■ **DATASET CONTENT**
======

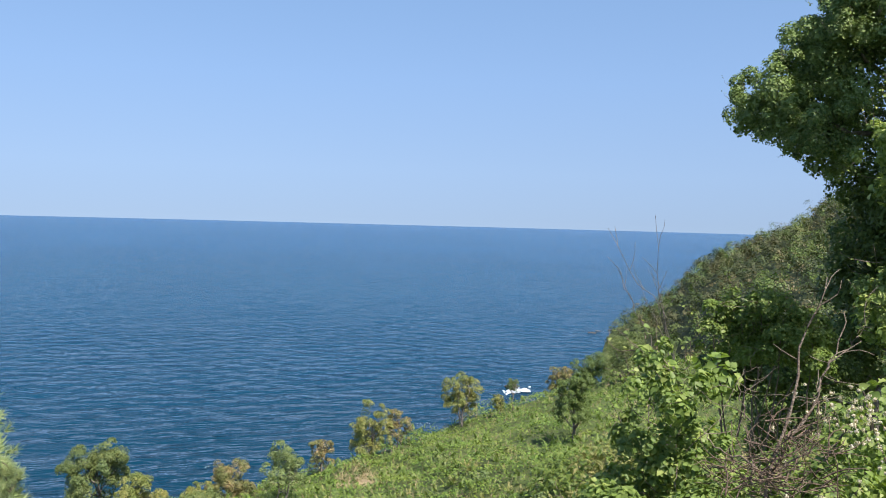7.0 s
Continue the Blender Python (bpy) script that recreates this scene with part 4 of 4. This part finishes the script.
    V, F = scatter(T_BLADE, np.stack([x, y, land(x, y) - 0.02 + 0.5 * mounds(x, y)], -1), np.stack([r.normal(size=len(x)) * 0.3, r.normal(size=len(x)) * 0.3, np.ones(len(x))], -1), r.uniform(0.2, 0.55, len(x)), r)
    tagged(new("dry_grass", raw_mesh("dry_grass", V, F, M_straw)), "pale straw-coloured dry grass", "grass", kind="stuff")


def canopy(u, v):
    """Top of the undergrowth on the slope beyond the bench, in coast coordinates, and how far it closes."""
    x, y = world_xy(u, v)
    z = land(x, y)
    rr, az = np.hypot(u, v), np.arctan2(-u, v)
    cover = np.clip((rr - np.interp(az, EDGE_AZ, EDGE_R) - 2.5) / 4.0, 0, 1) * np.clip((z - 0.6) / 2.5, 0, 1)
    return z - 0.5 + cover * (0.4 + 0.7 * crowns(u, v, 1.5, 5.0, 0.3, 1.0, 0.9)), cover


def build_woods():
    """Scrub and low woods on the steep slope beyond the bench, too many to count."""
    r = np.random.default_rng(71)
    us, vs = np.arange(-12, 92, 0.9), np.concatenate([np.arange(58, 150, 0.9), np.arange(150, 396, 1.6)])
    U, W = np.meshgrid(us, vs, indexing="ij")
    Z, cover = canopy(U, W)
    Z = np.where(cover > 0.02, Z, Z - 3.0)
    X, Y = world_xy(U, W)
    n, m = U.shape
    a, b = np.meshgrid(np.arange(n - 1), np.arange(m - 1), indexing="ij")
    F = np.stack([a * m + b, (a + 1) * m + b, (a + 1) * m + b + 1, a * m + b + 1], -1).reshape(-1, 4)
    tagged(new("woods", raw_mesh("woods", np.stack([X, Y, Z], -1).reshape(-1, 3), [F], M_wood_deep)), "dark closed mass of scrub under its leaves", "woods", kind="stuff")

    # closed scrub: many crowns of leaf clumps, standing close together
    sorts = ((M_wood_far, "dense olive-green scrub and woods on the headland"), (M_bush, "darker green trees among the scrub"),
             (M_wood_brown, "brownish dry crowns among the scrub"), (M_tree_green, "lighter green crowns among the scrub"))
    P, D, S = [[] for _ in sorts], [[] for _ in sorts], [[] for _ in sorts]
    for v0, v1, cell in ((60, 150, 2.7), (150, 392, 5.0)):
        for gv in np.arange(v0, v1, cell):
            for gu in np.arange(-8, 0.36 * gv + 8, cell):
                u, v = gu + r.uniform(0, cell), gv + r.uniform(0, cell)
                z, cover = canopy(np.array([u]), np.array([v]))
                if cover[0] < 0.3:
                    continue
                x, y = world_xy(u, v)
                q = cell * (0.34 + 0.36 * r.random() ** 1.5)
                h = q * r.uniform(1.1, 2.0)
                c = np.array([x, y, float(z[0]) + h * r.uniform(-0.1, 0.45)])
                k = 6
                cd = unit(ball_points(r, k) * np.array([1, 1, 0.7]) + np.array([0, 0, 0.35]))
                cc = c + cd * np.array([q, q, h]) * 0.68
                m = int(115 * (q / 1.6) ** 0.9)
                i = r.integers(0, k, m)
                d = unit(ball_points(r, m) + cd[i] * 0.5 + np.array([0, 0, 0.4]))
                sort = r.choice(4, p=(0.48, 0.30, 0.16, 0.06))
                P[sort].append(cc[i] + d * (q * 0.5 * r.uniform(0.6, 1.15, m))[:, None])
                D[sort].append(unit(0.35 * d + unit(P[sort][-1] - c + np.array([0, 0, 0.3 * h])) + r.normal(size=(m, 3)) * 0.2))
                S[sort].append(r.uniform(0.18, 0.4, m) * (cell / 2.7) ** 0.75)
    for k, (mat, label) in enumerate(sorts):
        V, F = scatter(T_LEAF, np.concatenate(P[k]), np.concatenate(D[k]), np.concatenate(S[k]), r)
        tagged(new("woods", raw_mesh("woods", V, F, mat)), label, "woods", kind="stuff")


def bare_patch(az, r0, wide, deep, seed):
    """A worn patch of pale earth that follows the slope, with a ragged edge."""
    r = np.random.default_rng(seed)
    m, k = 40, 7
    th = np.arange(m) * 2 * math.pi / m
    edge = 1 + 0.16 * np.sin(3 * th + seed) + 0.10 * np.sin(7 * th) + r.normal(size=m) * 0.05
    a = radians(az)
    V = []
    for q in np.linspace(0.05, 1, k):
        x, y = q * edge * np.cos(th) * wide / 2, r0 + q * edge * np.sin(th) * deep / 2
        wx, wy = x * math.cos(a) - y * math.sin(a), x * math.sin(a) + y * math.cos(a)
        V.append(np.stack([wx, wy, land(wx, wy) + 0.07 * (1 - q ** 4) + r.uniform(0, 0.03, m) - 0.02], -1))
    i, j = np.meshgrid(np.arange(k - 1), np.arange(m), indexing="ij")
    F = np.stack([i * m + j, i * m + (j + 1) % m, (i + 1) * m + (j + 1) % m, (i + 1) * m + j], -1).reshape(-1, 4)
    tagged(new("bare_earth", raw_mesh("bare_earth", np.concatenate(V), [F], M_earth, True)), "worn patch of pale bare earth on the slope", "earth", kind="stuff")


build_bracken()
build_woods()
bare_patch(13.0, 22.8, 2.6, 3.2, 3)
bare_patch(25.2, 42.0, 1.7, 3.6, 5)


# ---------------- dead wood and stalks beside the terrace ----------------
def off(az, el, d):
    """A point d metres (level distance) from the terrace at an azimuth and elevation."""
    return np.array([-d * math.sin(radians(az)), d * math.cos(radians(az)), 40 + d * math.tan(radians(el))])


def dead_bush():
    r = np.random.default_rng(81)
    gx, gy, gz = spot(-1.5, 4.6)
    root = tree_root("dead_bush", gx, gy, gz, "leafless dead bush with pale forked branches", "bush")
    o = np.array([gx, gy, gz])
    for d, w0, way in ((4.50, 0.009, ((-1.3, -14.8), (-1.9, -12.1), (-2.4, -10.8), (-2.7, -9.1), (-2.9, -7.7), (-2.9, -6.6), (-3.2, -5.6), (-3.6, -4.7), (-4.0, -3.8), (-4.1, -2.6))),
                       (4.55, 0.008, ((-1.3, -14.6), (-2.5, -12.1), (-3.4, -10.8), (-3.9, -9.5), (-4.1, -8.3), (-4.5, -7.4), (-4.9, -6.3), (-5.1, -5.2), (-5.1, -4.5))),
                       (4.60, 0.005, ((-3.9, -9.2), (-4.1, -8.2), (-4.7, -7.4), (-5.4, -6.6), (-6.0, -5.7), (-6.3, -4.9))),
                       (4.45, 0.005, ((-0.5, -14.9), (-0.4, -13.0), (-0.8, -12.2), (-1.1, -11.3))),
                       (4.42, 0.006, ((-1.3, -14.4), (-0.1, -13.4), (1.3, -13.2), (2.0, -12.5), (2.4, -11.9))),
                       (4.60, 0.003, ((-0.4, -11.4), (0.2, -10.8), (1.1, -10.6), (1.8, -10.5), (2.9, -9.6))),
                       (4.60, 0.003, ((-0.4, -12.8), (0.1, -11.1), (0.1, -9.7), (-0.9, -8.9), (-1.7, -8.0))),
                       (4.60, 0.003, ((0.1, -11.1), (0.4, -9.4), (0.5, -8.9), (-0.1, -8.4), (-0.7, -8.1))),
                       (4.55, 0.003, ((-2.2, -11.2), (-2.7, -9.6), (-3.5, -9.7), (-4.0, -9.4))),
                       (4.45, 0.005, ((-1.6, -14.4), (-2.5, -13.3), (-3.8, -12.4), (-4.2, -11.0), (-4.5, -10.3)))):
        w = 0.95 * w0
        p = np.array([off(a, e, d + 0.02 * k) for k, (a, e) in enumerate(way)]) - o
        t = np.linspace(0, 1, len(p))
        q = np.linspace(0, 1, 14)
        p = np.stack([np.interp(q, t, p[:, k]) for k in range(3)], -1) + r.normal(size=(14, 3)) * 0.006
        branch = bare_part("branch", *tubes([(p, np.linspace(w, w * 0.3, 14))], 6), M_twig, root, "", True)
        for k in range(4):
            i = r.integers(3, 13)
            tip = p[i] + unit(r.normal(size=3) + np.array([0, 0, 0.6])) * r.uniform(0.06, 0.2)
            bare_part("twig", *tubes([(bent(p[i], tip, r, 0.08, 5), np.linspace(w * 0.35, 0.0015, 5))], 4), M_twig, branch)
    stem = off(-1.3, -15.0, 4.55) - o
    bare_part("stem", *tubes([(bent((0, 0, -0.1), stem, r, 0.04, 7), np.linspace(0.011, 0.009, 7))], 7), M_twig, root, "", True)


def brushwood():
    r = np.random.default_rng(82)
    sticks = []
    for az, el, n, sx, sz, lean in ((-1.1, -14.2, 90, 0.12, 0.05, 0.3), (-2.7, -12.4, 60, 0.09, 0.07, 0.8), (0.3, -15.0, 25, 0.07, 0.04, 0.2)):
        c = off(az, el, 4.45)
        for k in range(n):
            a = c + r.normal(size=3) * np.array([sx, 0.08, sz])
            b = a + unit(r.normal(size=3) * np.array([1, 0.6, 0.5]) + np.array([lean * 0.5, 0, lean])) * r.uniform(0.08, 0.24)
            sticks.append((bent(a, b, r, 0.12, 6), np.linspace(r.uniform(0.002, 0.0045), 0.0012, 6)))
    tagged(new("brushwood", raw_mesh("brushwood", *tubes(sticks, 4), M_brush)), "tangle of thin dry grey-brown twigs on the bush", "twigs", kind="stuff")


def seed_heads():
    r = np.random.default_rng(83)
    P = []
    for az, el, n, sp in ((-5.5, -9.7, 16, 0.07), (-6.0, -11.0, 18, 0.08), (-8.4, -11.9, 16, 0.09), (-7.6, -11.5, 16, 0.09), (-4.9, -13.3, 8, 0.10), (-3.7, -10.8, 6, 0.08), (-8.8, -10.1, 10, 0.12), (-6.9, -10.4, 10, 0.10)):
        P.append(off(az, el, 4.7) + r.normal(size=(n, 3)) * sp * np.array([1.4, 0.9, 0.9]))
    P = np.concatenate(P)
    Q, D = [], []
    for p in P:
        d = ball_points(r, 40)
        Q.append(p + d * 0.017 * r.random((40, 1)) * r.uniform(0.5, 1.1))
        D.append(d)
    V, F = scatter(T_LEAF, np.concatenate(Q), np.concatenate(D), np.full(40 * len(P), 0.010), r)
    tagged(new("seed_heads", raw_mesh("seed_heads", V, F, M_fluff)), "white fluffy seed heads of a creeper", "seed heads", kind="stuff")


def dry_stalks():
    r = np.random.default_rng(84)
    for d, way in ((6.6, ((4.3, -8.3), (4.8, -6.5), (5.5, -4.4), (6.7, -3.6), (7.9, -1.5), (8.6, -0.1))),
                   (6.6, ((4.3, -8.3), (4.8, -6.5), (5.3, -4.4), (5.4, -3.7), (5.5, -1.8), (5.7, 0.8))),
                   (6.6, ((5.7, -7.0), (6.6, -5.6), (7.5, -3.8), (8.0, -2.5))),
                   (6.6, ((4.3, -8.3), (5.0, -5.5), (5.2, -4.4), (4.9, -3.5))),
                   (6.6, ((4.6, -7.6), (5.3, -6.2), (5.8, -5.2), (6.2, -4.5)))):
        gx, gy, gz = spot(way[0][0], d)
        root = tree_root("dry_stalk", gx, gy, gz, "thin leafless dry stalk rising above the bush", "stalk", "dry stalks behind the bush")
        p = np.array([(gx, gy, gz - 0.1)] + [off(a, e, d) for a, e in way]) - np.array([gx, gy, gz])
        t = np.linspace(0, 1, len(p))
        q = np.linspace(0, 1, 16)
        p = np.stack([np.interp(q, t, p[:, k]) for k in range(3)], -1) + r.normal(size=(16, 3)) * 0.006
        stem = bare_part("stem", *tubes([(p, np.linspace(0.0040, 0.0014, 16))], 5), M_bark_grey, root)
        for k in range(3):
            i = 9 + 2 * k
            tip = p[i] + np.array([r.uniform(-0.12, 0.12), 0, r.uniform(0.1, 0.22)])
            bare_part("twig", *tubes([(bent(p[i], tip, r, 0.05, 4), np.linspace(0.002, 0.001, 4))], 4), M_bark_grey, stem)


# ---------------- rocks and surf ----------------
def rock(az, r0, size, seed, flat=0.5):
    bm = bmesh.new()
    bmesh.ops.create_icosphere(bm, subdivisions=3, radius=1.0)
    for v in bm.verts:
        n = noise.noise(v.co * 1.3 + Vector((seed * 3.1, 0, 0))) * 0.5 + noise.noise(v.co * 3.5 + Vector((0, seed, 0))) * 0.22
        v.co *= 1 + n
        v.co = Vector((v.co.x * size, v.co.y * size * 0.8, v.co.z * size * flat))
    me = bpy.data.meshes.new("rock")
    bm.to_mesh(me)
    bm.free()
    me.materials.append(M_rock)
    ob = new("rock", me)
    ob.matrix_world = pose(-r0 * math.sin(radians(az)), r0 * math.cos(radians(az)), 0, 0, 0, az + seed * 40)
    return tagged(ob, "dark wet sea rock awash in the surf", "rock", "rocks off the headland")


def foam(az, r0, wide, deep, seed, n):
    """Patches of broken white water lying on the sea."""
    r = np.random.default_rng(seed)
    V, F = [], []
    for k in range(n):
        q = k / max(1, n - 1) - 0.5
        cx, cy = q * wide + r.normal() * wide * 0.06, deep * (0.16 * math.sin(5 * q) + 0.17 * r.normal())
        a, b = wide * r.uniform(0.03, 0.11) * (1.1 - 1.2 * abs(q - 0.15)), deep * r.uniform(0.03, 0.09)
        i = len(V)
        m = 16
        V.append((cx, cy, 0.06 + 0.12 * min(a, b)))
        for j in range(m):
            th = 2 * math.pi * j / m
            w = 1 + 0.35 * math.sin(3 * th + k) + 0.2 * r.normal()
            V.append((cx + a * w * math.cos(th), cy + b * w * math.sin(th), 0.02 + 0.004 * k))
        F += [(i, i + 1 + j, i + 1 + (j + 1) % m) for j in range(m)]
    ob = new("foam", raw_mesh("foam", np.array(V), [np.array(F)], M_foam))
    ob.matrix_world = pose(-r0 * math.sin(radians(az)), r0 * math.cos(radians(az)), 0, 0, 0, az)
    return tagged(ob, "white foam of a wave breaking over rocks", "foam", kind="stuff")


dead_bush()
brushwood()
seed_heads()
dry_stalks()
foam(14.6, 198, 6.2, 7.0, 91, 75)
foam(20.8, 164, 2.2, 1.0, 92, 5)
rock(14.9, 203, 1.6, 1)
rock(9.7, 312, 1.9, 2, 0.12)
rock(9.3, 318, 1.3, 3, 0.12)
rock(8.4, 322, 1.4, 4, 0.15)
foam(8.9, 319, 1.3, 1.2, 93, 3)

======

Copy exactly the lines from the line with "Continue the Blender" up to and including the line with "closed mass of", and no other lines.

Continue the Blender Python (bpy) script that recreates this scene with part 4 of 4. This part finishes the script.
    V, F = scatter(T_BLADE, np.stack([x, y, land(x, y) - 0.02 + 0.5 * mounds(x, y)], -1), np.stack([r.normal(size=len(x)) * 0.3, r.normal(size=len(x)) * 0.3, np.ones(len(x))], -1), r.uniform(0.2, 0.55, len(x)), r)
    tagged(new("dry_grass", raw_mesh("dry_grass", V, F, M_straw)), "pale straw-coloured dry grass", "grass", kind="stuff")


def canopy(u, v):
    """Top of the undergrowth on the slope beyond the bench, in coast coordinates, and how far it closes."""
    x, y = world_xy(u, v)
    z = land(x, y)
    rr, az = np.hypot(u, v), np.arctan2(-u, v)
    cover = np.clip((rr - np.interp(az, EDGE_AZ, EDGE_R) - 2.5) / 4.0, 0, 1) * np.clip((z - 0.6) / 2.5, 0, 1)
    return z - 0.5 + cover * (0.4 + 0.7 * crowns(u, v, 1.5, 5.0, 0.3, 1.0, 0.9)), cover


def build_woods():
    """Scrub and low woods on the steep slope beyond the bench, too many to count."""
    r = np.random.default_rng(71)
    us, vs = np.arange(-12, 92, 0.9), np.concatenate([np.arange(58, 150, 0.9), np.arange(150, 396, 1.6)])
    U, W = np.meshgrid(us, vs, indexing="ij")
    Z, cover = canopy(U, W)
    Z = np.where(cover > 0.02, Z, Z - 3.0)
    X, Y = world_xy(U, W)
    n, m = U.shape
    a, b = np.meshgrid(np.arange(n - 1), np.arange(m - 1), indexing="ij")
    F = np.stack([a * m + b, (a + 1) * m + b, (a + 1) * m + b + 1, a * m + b + 1], -1).reshape(-1, 4)
    tagged(new("woods", raw_mesh("woods", np.stack([X, Y, Z], -1).reshape(-1, 3), [F], M_wood_deep)), "dark closed mass of scrub under its leaves", "woods", kind="stuff")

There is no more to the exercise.